The broad index charts continue to show topping and roll over behavior moving forward. The put/call ratios signal complacency and a market top in place. Currency charts hint at more of a sideways pattern moving forward for the dollar, euro and yen. The TNX 10-year yield chart is more consistent with a flat to downward bias in yields moving forward. This is interesting since news of a Fed taper today should catapult yields higher. The 10-year yield remains sticky at 2.80%+ for 2 weeks time and essentially 2.85%+. The banksters need a 2-10 spread of 255 and higher to be happy with the steep yield curve. The 2-year starts to creep higher and the spread continues to languish at this critical 255-ish demarcation line (at this writing the 10-year is 2.85% and 2-year 0.34% for a 251 basis point spread). Financials are important today. Bulls are fine if they keep XLF above 21 but markets are in big trouble if the XLF loses 21. Based on the projection for the 10-year, the conclusion would be that the Fed does not taper, or, if they do announce tapering, the yields will not move strongly higher as anticipated.

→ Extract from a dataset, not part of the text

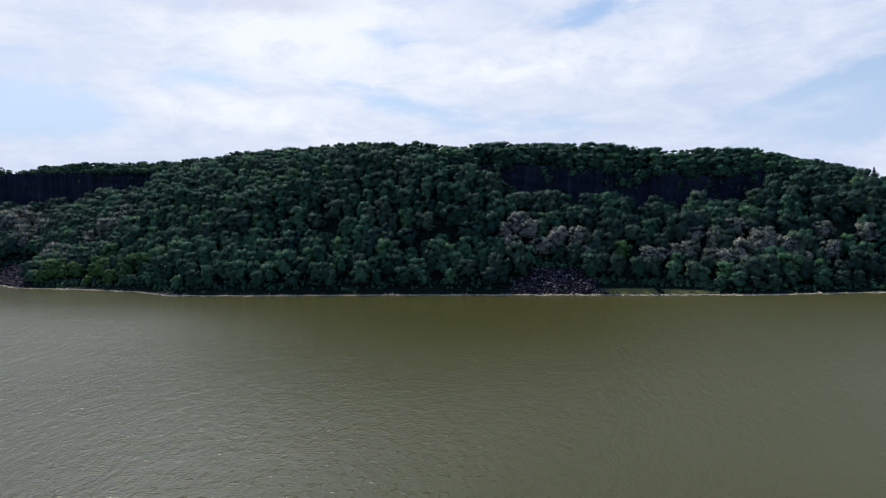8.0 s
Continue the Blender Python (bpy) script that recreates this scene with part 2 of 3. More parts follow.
def water_material():
    """Muddy tidal river with short wind waves and long slow swells between calmer lanes."""
    m, N = material("river_water")
    pos = N.add("ShaderNodeNewGeometry").outputs["Position"]
    lanes = N.noise(N.vmath("MULTIPLY", pos, (0.006, 0.014, 0.0)), 1.0, 4.0, 0.6)
    slant = N.add("ShaderNodeMapping", {"Vector": pos, "Rotation": (0, 0, radians(24)), "Scale": (1.0, 0.52, 1.0)}).outputs[0]
    swell = N.noise(slant, 0.2, 2.0, 0.5, distortion=0.4)
    chop = N.noise(slant, 0.46, 3.0, 0.6, distortion=0.5)
    ripple = N.noise(pos, 1.5, 2.0, 0.5, distortion=0.4)
    h = N.math("ADD", N.math("ADD", N.math("MULTIPLY", chop, 0.40), N.math("MULTIPLY", ripple, 0.17)), N.math("MULTIPLY", swell, 0.40))
    xy = N.add("ShaderNodeSeparateXYZ", {0: pos}).outputs
    # here and there a few steep, glassy wavelets that catch the sun
    glassy = N.math("MULTIPLY", N.step(N.noise(pos, 0.4, 3.0, 0.6), 0.56, 0.66), N.math("MULTIPLY", N.step(xy[1], 200.0, 360.0, 1.0, 0.0), N.step(xy[0], -20.0, 60.0, 1.0, 0.0)))
    h = N.math("ADD", h, N.math("MULTIPLY", N.math("MULTIPLY", N.noise(slant, 1.0, 2.0), glassy), 0.32))
    # water east of the wind's lane and under the bluff lies smoother
    drift = N.math("MULTIPLY", xy[1], 0.3)
    side = N.math("ADD", N.math("SUBTRACT", xy[0], drift), N.math("MULTIPLY", lanes, 60.0))
    east = N.step(side, -60.0, 110.0, 1.12, 0.8)
    rough = N.math("MULTIPLY", N.step(side, -60.0, 60.0, 0.2, 0.36), N.step(glassy, 0.0, 1.0, 1.0, 0.4))
    lee = N.step(N.math("ADD", xy[1], N.math("MULTIPLY", xy[0], 0.8)), 340.0, 500.0, 1.0, 0.84)
    h = N.math("MULTIPLY", h, N.math("MULTIPLY", N.math("MULTIPLY", east, lee), N.step(lanes, 0.3, 0.62, 0.88, 1.1)))
    # a broad cat's-paw of wind-ruffled water off the west bank
    ruffle = N.math("MULTIPLY", N.step(N.math("ADD", xy[0], N.math("MULTIPLY", lanes, 120.0)), -130.0, 20.0, 1.0, 0.0), N.math("MULTIPLY", N.step(xy[1], 230.0, 340.0), N.step(N.math("ADD", xy[1], N.math("MULTIPLY", xy[0], 0.35)), 330.0, 450.0, 1.0, 0.0)))
    h = N.math("MULTIPLY", h, N.math("ADD", 1.0, N.math("MULTIPLY", ruffle, 0.5)))
    rough = N.math("ADD", rough, N.math("MULTIPLY", ruffle, 0.09))
    bmp = N.add("ShaderNodeBump", {"Height": h, "Strength": 1.0, "Distance": 0.5})
    mud = N.noise(N.vmath("MULTIPLY", pos, (0.004, 0.01, 0.0)), 1.0, 4.0)
    col = N.mix(mud, (0.0505, 0.0500, 0.0114), (0.0670, 0.0635, 0.0172))
    finish(N, N.add("ShaderNodeBsdfPrincipled", {"Base Color": col, "Roughness": rough, "IOR": 1.28, "Normal": bmp.outputs[0]}).outputs[0])
    return m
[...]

Housing Starts are the key data this week at 8:30 AM. The government shutdown held back the data so there will be 3 data sets hitting. In general, Starts in the 900K’s are the consensus, above one million and the housing recovery is well in place which would lead to thinking about tapering coming sooner rather than later, while Starts in the 800K’s handle is disappointing and shows a weakening housing market. GIS and global bellwether FDX earnings are on tap. These early results will set the tone. Markets will likely move flat into the Fed decision at 2 PM and Chairman Bernanke’s press conference at 2:30 PM probably running into 3:30 PM. Oil Inventories are 10:30 AM. The 5-Year Note Auction is 11:30 AM.

Keybot the Quant remains short. Bulls need GTX, commodities, above 4805 to signal happy upside times. Bears need XLF, financials, under 21 to create market mayhem. For the SPX starting at 1781, the bulls need to touch the 1787 handle and the upside will accelerate to the 20-day MA at 1793.93. The bears need to push under 1777 and the downside will accelerate to the 50-day MA at 1765.76. A move thorugh 1778-1786 is sideways action. If the GTX moves above 4805 or the VIX below 14.20, either would do, and the SPX moves above 1787, and stays above, Keybot will likely flip long. If GTX and VIX remain bearish, equities will likely remain bearish moving forward.

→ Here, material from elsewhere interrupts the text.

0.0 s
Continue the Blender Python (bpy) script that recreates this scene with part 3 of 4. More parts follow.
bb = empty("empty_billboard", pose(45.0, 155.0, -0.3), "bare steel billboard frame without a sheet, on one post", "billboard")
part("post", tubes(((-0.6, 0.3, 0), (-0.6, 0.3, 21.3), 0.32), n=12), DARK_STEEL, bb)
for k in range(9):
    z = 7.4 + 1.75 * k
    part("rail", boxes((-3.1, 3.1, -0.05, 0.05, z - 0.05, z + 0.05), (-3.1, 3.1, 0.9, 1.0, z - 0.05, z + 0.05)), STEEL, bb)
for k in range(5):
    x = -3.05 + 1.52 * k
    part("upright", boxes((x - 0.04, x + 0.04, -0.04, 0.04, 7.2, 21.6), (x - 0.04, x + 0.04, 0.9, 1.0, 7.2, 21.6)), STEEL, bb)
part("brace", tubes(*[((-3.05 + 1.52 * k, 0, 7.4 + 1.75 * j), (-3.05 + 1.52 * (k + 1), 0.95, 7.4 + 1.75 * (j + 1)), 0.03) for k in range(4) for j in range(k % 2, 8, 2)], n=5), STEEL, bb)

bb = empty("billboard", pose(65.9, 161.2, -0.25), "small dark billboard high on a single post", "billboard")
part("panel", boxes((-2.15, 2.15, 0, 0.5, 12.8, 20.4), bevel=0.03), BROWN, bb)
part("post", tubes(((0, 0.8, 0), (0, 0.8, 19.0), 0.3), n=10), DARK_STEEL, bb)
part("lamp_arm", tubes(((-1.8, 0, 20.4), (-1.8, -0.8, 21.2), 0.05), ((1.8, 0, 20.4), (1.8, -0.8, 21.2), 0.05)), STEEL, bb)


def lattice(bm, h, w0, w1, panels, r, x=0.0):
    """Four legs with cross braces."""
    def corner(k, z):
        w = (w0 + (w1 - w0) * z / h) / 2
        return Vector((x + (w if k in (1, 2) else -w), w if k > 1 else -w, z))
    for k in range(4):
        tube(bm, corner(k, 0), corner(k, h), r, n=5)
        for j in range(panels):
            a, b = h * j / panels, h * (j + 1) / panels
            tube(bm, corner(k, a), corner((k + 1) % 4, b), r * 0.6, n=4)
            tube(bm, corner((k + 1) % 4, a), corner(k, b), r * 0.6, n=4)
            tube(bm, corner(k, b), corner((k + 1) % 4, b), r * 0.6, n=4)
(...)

Simply following the charts and technicals as the guide today instead of all the media commentary, the thinking is that tapering will not be announced but instead of yields collapsing and stocks catapulting higher on the news, the markets will take it in stride, with yields remaining somewhat flatish and to everyone’s surprise, stocks leaking lower. Of course, this prognostication will likely appear comedic come 2 PM today. The 8 MA is under the 34 MA on the SPX 30-minute chart and the SPX is under the 200 EMA at 1782.89 on the 60-minute both signals indicating bearish markets for the hours ahead, however, equities are dancing on a knife-edge and Bernanke will thwack things one way or the other at 2 PM. Watch GTX 4805, XLF 21, SPX 1787 and 1777 to determine market direction. Here comes the circus parade. Strike up the calliope.

Note Added 9:39 AM: Housing Starts are an upside blowout to 1.091 million, the magic million number, but Mortgage Applications are down. LEN earnings beat, so there are lots of mixed signals in housing. Global bellwether FDX missed on earnings. F guides lower moving forward. The day begins and XLF is 21.21 well above the 21 danger level while the GTX is 4783 under the 4805 bull-bear line, thus, status quo, sideways slop continues. Equities are higher to begin the session, the SPX is 1784.67, above the 200 EMA on the 60-minute at 1782.91, so signaling bullish markets again, but the 8 MA remains under the 34 MA on the 30-minute, bearish, so call it all sideways drama as everyone waits for Bernanke to bring the tablets down from on high at 2 PM. TRIN is 0.88 favoring bulls. The 2-year is up to 0.35%; was at 0.29% a couple days ago.

Note Added 11:56 AM: The bulls spike GTX to 4802 but it falls on its sword unable to attain 4805 that will unleash market upside. The bears are not much better, pushing XLF down to 21.12, at the lows, but still 12 pennies away from unleashing market mayhem. Hence, sideways with the Fed decision about 2 hours away. The SPX is under the 200 EMA on the 60-minute at 1782.82 and the 8 MA is under the 34 MA on the 30-minute favoring bears. The dollar/yen is lofty at 103.15 favoring bulls keeping the stock market elevated. TRIN 1.17 now moving higher starting to favor the bears. The 10-year yield moves to 2.90%.

Note Added 4:05 PM:  Chairman Bernanke hits a home run today. Creating a $10 billion taper, in itself a surprise, but the yields did not pop and equities drop, instead the opposite, yields are flatish to lower and equities sky rocket with the SPX over 1800 and the Dow over 18K again. SPX and Dow close at new highs but do not print new intraday highs. Short traders ran for the exits creating a wild upside short squeeze. Bernanke stressed that low rates will continue, basically forever, so traders latched on to this and ignored the taper. This is a big day in market history. Bulls will likely drive the bus with Santa Claus for a rally for a few days due to the upside momo. Keybot the Quant turn bullish. The VIX dropping under 14.20 is strong bull fuel. If the VIX recovers above 14.20 tomorrow, that will be the first indication that the bull party is short-lived. Equities will float higher with VIX sub 14.20 and will receive further fuel if GTX regains 4805. The put/call ratios will be interesting this evening. Nothing changes in the markets; the bulls are now actually more complacent and relaxed, than over the last 6 weeks, not the least bit concern over any market selling occurring at any time forward.